El camino hacia la universalización del sufragio en todo el mundo civilizado fue lento pero constante. Aunque tardaron en eliminarse las restricciones por renta y formación, las transformaciones sociales acabaron haciendo cada vez más difícil oponerse a él. Y, por supuesto, la absurda exclusión de las mujeres también fue barrida por la historia. Pero para ello hubo que esperar a las últimas décadas del siglo XIX y, en la mayoría de los casos, a las primeras del XX.
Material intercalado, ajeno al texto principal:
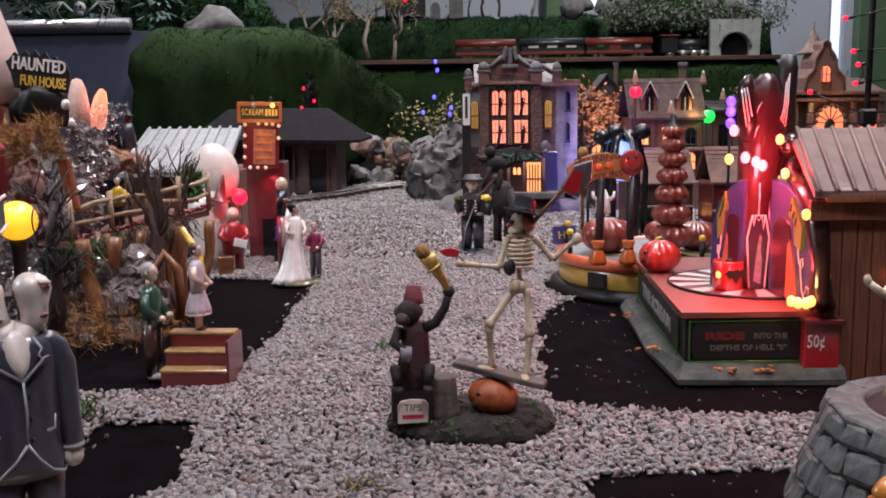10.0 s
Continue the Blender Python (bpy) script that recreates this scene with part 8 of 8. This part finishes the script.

En su obra más importante, Sátira contra los malos escritores de este siglo (1741), el jurista y poeta dieciochesco José Gerardo Hervás, que camufló sus cáusticos versos bajo el seudónimo de Jorge Pitillas, apuntó un problema aún irresuelto:

He de seguir la senda de los raros;
que mendigar sufragios de la plebe
acarrea perjuicios harto caros.

Su eminente coetáneo Benito Jerónimo Feijoo había sentenciado algunos años antes que «siempre alcanzará más un discreto solo que una gran turba de necios».

Un siglo más tarde en Gran Bretaña, primera potencia mundial de la época y modelo de democracia, los liberales fueron los promotores de la instauración de un sufragio universal contemplado con desagrado por los conservadores. Pero aquellos no tardarían mucho en preguntarse si habían tomado la decisión correcta. Porque una cosa era que debido a los progresos de la educación hubiera disminuido notablemente el porcentaje de analfabetos y otra muy distinta que hubiera aumentado el porcentaje de los capaces de reflexionar antes de emitir su voto. Las cabezas pensantes del liberalismo británico comenzaron a lamentar que la mayoría de los nuevos votantes estuviesen más interesados en apostar en las carreras que en participar en la toma de decisiones políticas. Por otro lado, dichas personas se mostraban más inclinadas a emocionarse que a pensar, sus opiniones no pasaban de mero reflejo de lo sembrado por la prensa sectaria y se guiaban menos por la razón que por los instintos gregarios. Pero ya no había vuelta atrás. Además, los argumentos, en principio tan sensatos, sobre la desigualdad de los hombres y la necesidad de una mínima formación se deshacen como azucarillos ante la constatación de que muchas personas formadas, aparte de poder ser unos delincuentes y unos canallas, no están vacunadas contra las opiniones disparatadas, mientras que otras en principio menos cultivadas suelen ser modelos de rectitud y buen sentido.

Sobre tan interesante asunto no se ha dejado de discutir desde entonces, si bien es cierto que cada día con la voz más baja puesto que, tras la consagración del sufragio universal, su cuestionamiento se convirtió en herejía. Pero hasta los malvados que siguen mirándolo con recelo estarían dispuestos a aceptarlo si al menos fuese verdad. Pero el problema es que no lo es.

España es un ejemplo difícilmente superable. Si el principio de «un hombre, un voto» fuese verdad y no hubiese sido aniquilado por el sistema electoral, los separatistas no habrían disfrutado durante medio siglo de una representación injusta y, por consiguiente, de una influencia desmesurada en el proceso de destrucción de la nación. Y otros partidos de implantación nacional pero de menor concentración por circunscripción habrían obtenido una representación mucho mayor que la de los separatistas, con lo que se habrían evitado los gravísimos problamas con los que hoy se encuentra España y que no hace falta explicar.

Pues bien, en Francia se ha vuelto a perpetrar la antidemocrática vulneración del sacrosanto principio. Porque la vencedora por goleada de las últimas elecciones, tanto en la primera como en la segunda vuelta, ha sido esa vilipendiada «extrema derecha» que ha obtenido tres millones de votos más que cualquiera de sus oponentes. En concreto, con algo más de diez millones de votos ha conseguido 143 escaños, mientras que el Nuevo Frente Popular, esa alianza de comunistas e islamistas que la derecha liberal ha estado encantada de apoyar, ha conseguido 179 escaños con algo menos de siete millones. La democracia convertida en un juego de trileros.

Porque cuando a los dueños del sistema teóricamente fundamentado en el principio «un hombre, un voto» no les gusta lo que vota el pueblo soberano, se encargan de burlar dicho principio para evitar que el pueblo soberano sea efectivamente soberano.